Vom Boxer zum Friseur Vom Boxer zum Friseur: Der Barbier von Neustadt

Halle (Saale) - Die Eitelkeit des Menschen kennt Hunar Ahmed mit Sicherheit. Der gelernte Friseur betreibt in Halle-Neustadt seit einem Jahr einen Barbier-Laden. Und dort legt er größten Wert auf die Zufriedenheit seiner Kunden, wo alle dieselbe Aufmerksamkeit bekommen. Darauf legt der 22-jährige Geschäftsführer großen Wert.
Hunar Ahmed kann trotz seiner Jugend auf eine bewegte Lebensgeschichte zurückblicken. Seine Familie stammt aus der Stadt Dohuk im Nord-Irak und gehört zur kurdischen Minderheit des Landes. Bereits 1998 emigrierte sein Vater Jallal nach Deutschland. Kurden waren während des Regimes von Saddam Hussein ständig Repressalien ausgesetzt. Geschichtlich war die Region schon nach dem Ersten Weltkrieg stets ein Unruheherd. Auch als Kurdistan seit 1991 ein gewisses Maß an Autonomie genoss, folgte ein militärischer Konflikt zwischen rivalisierenden kurdischen Organisationen.
Die Ohnmacht und Gefahren inmitten der gewaltsamen Auseinandersetzungen seien der Grund für den Wegzug der Familie gewesen, erzählt Ahmed. Im Jahr 2001 kam er im Alter von sieben Jahren nach Deutschland. Eingeschult wurde er 2002 in der Sekundarschule Kastanienallee in Halle-Neustadt.
Was bringt die Zukunft?
Alles war neu für den damals kleinen Jungen - ein fremdes Land mit einer neuen Sprache. Doch mit Hilfe seiner Mitschüler gewöhnte er sich schnell ein. Und im Alter von elf Jahren entdeckte er seine große Leidenschaft: das Boxen. Als Athlet der ESG Halle feierte er beachtliche Erfolge als zweifacher Landesmeister in den Jahren 2008 und 2009 und Dritter bei den Deutschen Meisterschaften im Jahr 2009.

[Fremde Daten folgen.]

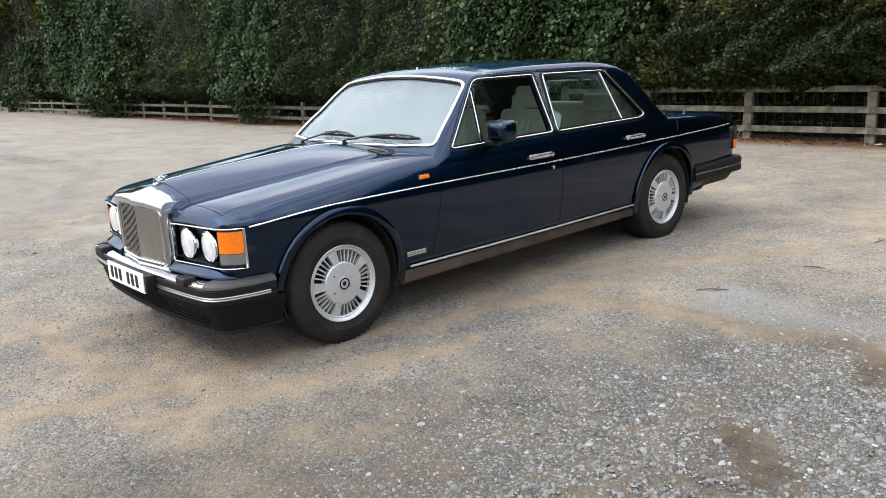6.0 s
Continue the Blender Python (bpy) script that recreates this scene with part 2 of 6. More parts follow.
def rounded(poly, r, seg=5):
    """A 2D polygon with its corners rounded; r is one radius, or one a corner."""
    out, n = [], len(poly)
    for i, p in enumerate(poly):
        p, a, b = Vector(p), Vector(poly[i - 1]), Vector(poly[(i + 1) % n])
        ri = r[i] if isinstance(r, (list, tuple)) else r
        if ri <= 0:
            out.append(tuple(p))
            continue
        u, v = (a - p), (b - p)
        ri = min(ri, u.length * 0.45, v.length * 0.45)
        p0, p1 = p + u.normalized() * ri, p + v.normalized() * ri
        for k in range(seg + 1):
            t = k / seg
            out.append(tuple(p0 * (1 - t) ** 2 + p * 2 * t * (1 - t) + p1 * t * t))
    return out


def prism(poly, lo, hi, axis="x"):
    """A 2D polygon drawn out along an axis: (y, z) along x, (x, z) along y, (x, y) along z."""
    put = {"x": lambda p, h: (h, p[0], p[1]), "y": lambda p, h: (p[0], h, p[1]), "z": lambda p, h: (p[0], p[1], h)}[axis]
    bm = bmesh.new()
    a, b = [bm.verts.new(put(p, lo)) for p in poly], [bm.verts.new(put(p, hi)) for p in poly]
    n = len(poly)
    bm.faces.new(a)
    bm.faces.new(b[::-1])
    for i in range(n):
        bm.faces.new((a[i], b[i], b[(i + 1) % n], a[(i + 1) % n]))
    bmesh.ops.recalc_face_normals(bm, faces=bm.faces)
    return bm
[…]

Irgendwann stellte er sich die Frage: Was bringt die Zukunft? Das „nach oben boxen“ hatte Hunar Ahmed auf buchstäbliche Weise schon geschafft. „Eine Karriere im Profisport schien mir damals zu unsicher“, sagt er. Und so kam ihm ein Praktikum in einem Friseurladen in der neunten Klasse als willkommene Inspiration gerade recht. 2011 begann Ahmed daraufhin eine Ausbildung bei der Friseur-Kette Klinck.

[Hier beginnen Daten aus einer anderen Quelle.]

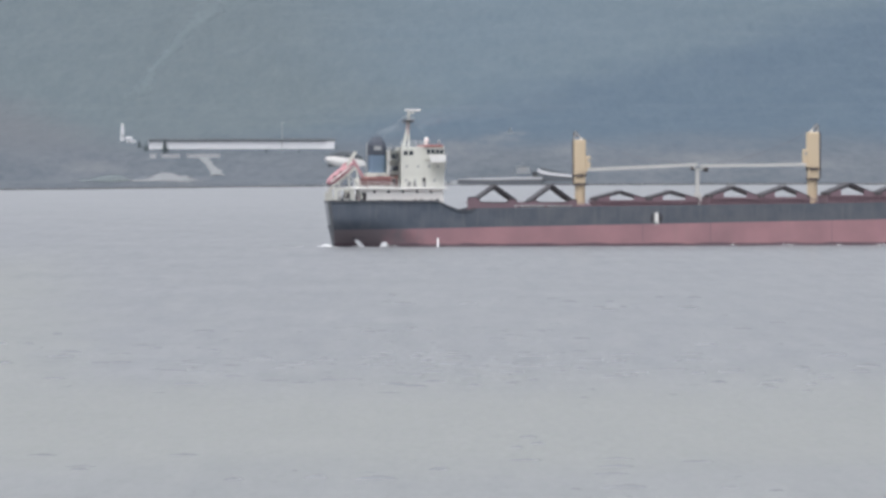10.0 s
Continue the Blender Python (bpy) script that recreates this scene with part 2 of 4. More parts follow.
def land_material():
    """Far wooded slope, the haze of the fjord mixed into its base colours: moor above, forest across the flank, stony
    beach at the water.
    """
    m, t, p = nodes_of("hazed_wooded_hillside")
    geo = t.nodes.new("ShaderNodeNewGeometry")
    sep = t.nodes.new("ShaderNodeSeparateXYZ")
    t.links.new(geo.outputs["Position"], sep.inputs[0])

    def line(ax, ay, az, c, wob, scale, soft):
        """0 to 1 across the line ax*x + ay*y + az*z = c, its edge broken by noise."""
        s = t.nodes.new("ShaderNodeVectorMath")
        s.operation = "DOT_PRODUCT"
        t.links.new(geo.outputs["Position"], s.inputs[0])
        s.inputs[1].default_value = (ax, ay, az)
        n = t.nodes.new("ShaderNodeMath")
        n.operation = "MULTIPLY_ADD"
        t.links.new(noise_on(t, scale, 5), n.inputs[0])
        n.inputs[1].default_value = wob
        t.links.new(s.outputs["Value"], n.inputs[2])
        r = t.nodes.new("ShaderNodeMapRange")
        r.interpolation_type = "SMOOTHSTEP"
        r.inputs[1].default_value, r.inputs[2].default_value = c + wob / 2 - soft, c + wob / 2 + soft
        t.links.new(n.outputs[0], r.inputs[0])
        return r.outputs[0]

    clump = ramp(t, noise_on(t, 0.09, 7, (1, 0.14, 1), 0.65), ((0.3, (0, 0, 0)), (0.7, (1, 1, 1))))
    crowns = ramp(t, noise_on(t, 0.42, 5, (1, 0.13, 1), 0.7), ((0.32, (0, 0, 0)), (0.68, (1, 1, 1))))
    clump = mixed(t, 0.5, clump, crowns)
    # distance haze is put into these tones as blue-grey
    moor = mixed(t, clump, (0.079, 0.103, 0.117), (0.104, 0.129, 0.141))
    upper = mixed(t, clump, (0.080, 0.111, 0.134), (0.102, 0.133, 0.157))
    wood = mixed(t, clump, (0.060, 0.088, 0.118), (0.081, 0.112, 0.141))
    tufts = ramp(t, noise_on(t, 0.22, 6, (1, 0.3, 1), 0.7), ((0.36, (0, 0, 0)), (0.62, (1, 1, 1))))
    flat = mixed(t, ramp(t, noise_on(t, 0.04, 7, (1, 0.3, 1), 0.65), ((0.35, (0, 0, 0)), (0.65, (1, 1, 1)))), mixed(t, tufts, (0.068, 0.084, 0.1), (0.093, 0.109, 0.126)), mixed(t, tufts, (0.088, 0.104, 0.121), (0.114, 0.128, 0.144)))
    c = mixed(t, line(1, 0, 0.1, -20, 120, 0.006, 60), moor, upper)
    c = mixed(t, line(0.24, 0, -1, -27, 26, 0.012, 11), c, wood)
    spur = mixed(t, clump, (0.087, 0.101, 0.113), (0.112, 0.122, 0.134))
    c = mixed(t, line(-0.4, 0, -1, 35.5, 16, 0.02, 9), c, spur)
    c = mixed(t, line(0, 0, -1, -16, 12, 0.015, 7), c, flat)
    # pale rough pasture in a few places on the lower slope
    for cx, cy, rx, ry in ((2, 3098, 20, 20), (18, 3116, 16, 18), (32, 3140, 12, 18), (40, 3156, 8, 10), (61, 3100, 14, 26), (113, 3066, 26, 34), (86, 3040, 22, 14), (-126, 3046, 18, 26), (150, 3052, 22, 18)):
        o = t.nodes.new("ShaderNodeVectorMath")
        o.operation = "SUBTRACT"
        t.links.new(geo.outputs["Position"], o.inputs[0])
        o.inputs[1].default_value = (cx, cy, 0)
        q = t.nodes.new("ShaderNodeVectorMath")
        q.operation = "MULTIPLY"
        t.links.new(o.outputs[0], q.inputs[0])
        q.inputs[1].default_value = (1 / rx, 1 / ry, 0)
        d = t.nodes.new("ShaderNodeVectorMath")
        d.operation = "LENGTH"
        t.links.new(q.outputs[0], d.inputs[0])
        n = t.nodes.new("ShaderNodeMath")
        n.operation = "MULTIPLY_ADD"
        t.links.new(noise_on(t, 0.12, 7, (1, 0.16, 1), 0.7), n.inputs[0])
        n.inputs[1].default_value = 2.2
        t.links.new(d.outputs["Value"], n.inputs[2])
        r = t.nodes.new("ShaderNodeMapRange")
        r.interpolation_type = "SMOOTHSTEP"
        r.inputs[1].default_value, r.inputs[2].default_value = 2.2, 1.1
        r.inputs[4].default_value = 0.42
        t.links.new(n.outputs[0], r.inputs[0])
        c = mixed(t, r.outputs[0], c, mixed(t, crowns, (0.128, 0.139, 0.152), (0.182, 0.188, 0.195)))
    c = mixed(t, line(0, 0, -1, -0.6, 0.5, 0.1, 0.2), c, (0.07, 0.073, 0.08))
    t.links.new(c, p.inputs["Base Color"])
    p.inputs["Roughness"].default_value = 0.95
    p.inputs["Specular IOR Level"].default_value = 0.1
    b = add(t, "Bump", Strength=0.6, Distance=1.5)
    t.links.new(noise_on(t, 0.16, 5, (1, 0.2, 1)), b.inputs["Height"])
    t.links.new(b.outputs[0], p.inputs["Normal"])
    return m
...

Damit begann sein Einstieg in das Berufsleben. Anfangs stand Fegen und Putzen im Friseurladen auf der Tagesordnung. Gewöhnt war er das von zu Hause nicht, bemerkt Hunar Ahmed schmunzelnd. Der Umgang mit Kunden habe ihm aufgrund seiner Schüchternheit anfangs etwas Probleme bereitet. Seine Ausbilderin in der Filiale in der Großen Ulrichstraße riet ihm daraufhin: „Hunar, du musst mit den Kunden reden!“. Und selbst Trinkgeld wollte er aus Stolz zu Beginn nicht annehmen. Heutzutage wähnt Ahmed in der Kommunikation mit den Kunden seine Stärke.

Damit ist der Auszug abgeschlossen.